From all this mass there is a slow filtering, drop by drop, into a different civilization, giving of its best as it has given of its worst. Carbon distilling itself into diamonds.

As through hundreds of centuries atoms of carbon form the purest diamond through crystallization, so does now, under our very eyes, take place the crystallization of the spiritual forces all these people have brought here; a crystallization which has no counterpart anywhere in the world, or anywhere in history. All that has been brought here, whether it has immediately taken root or not, remains here, blown hither. and thither at first until it takes root, until it finds its particular soil to grow into. Physically, New York has not yet reached its limit of expansion.

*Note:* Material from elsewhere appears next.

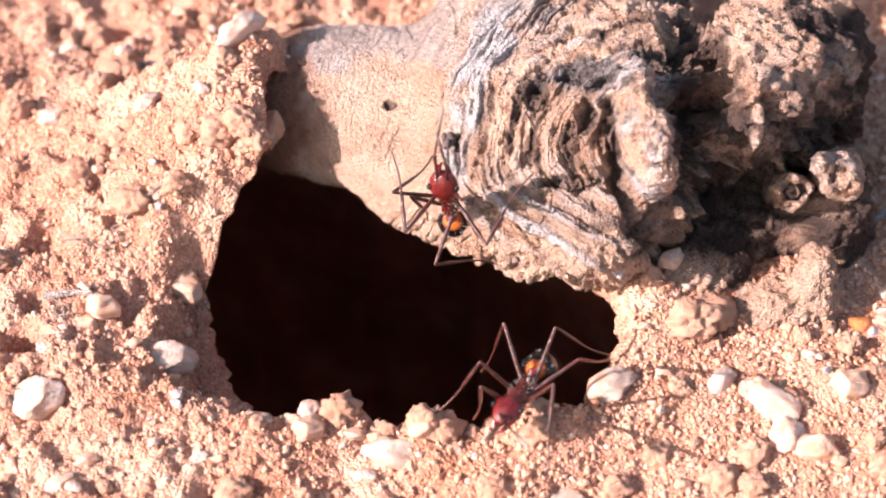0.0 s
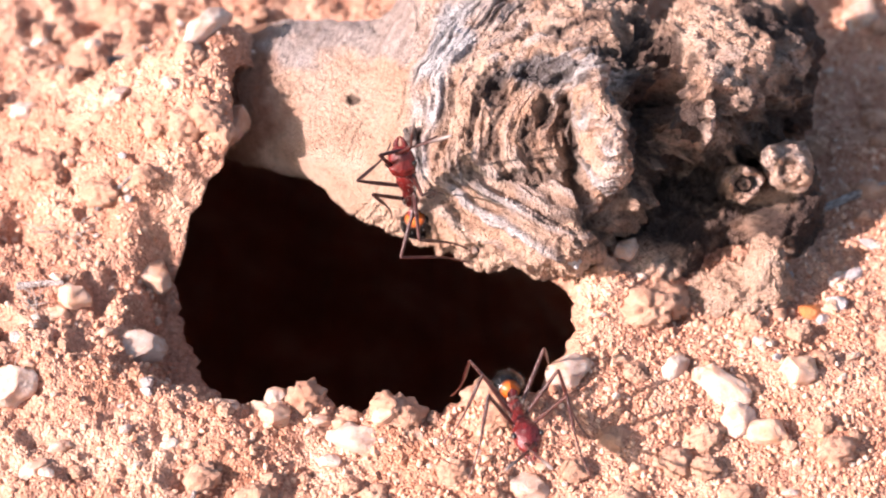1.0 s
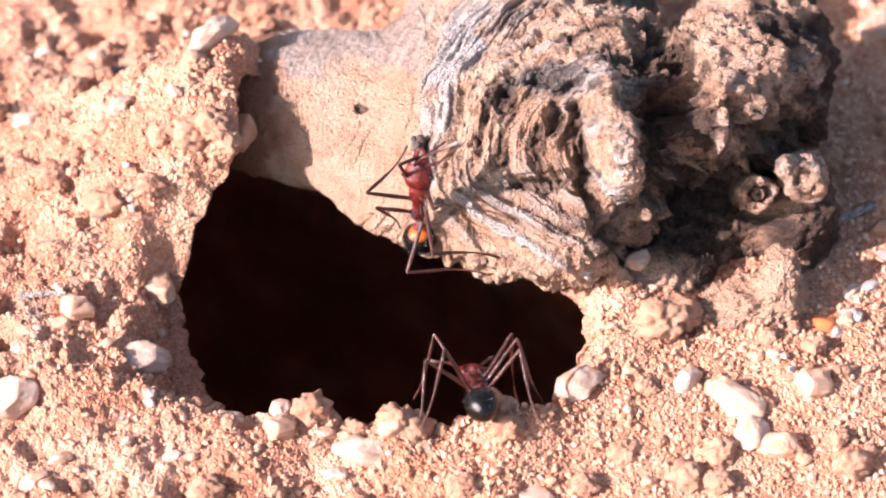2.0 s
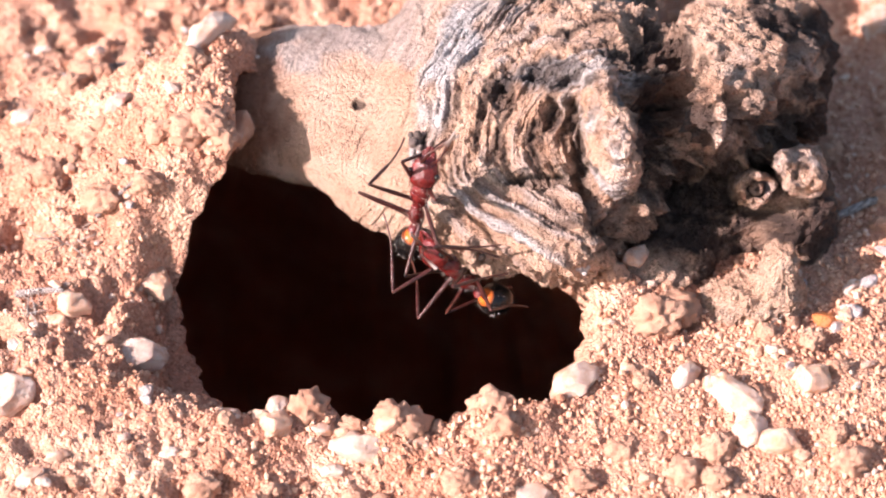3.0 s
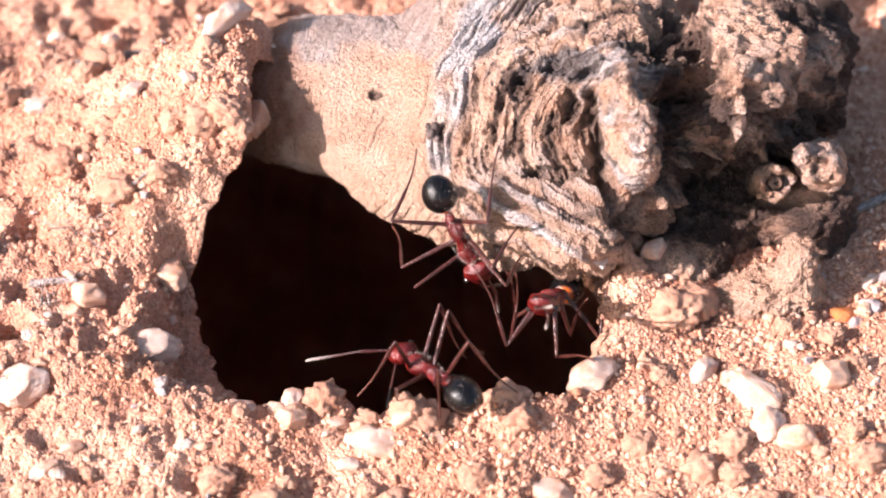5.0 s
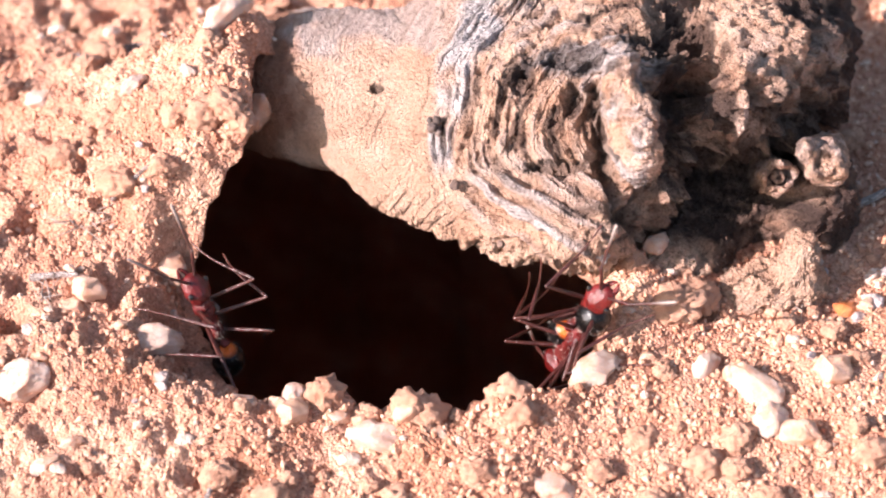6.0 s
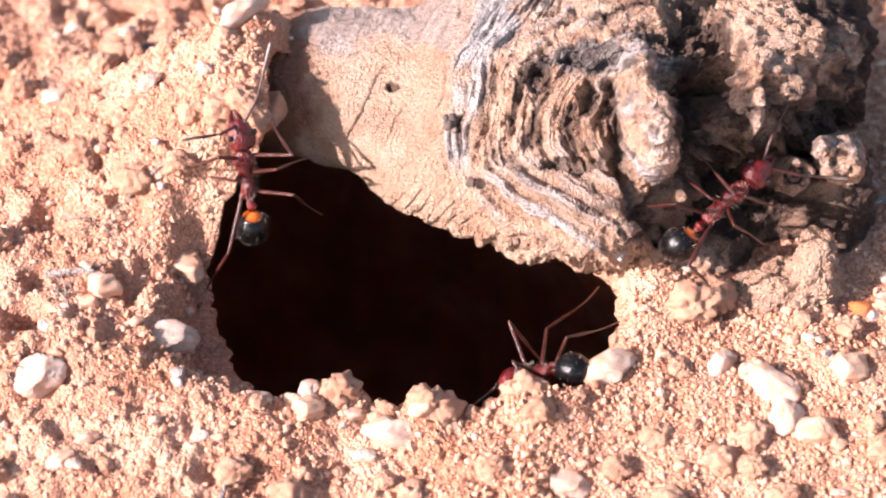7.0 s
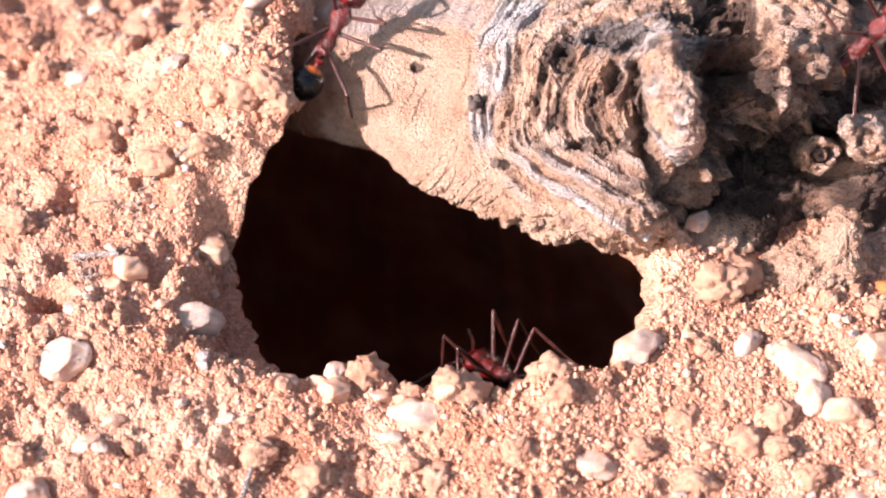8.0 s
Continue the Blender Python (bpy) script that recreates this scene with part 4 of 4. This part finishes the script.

Eastward and westward and southward it is limited only by the rivers, which are being spanned; and there is height, height, space conquered by human ingenuity.

Spiritually also the city's growth has only begun, though already such a tremendous power in the world. Not an-other Rome, not another Alexandria, not another Paris, not another London, but an aggregate of which there is no counterpart anywhere. A giant that may break only of its own weight, of its own strength.

City of a thousand schools and a hundred jails. City of a thousand churches and a thousand market-places. City of steel and stone. City of all virtues and all vices. City of magnanimous charity and cruel indifference. City where toil kills as many as joy destroys. City of restlessness, crushing what it has elevated, speeding on rumbling. Thundering madly along, healing, devastating. New York. I am a fragment of one of its million whirling wheels.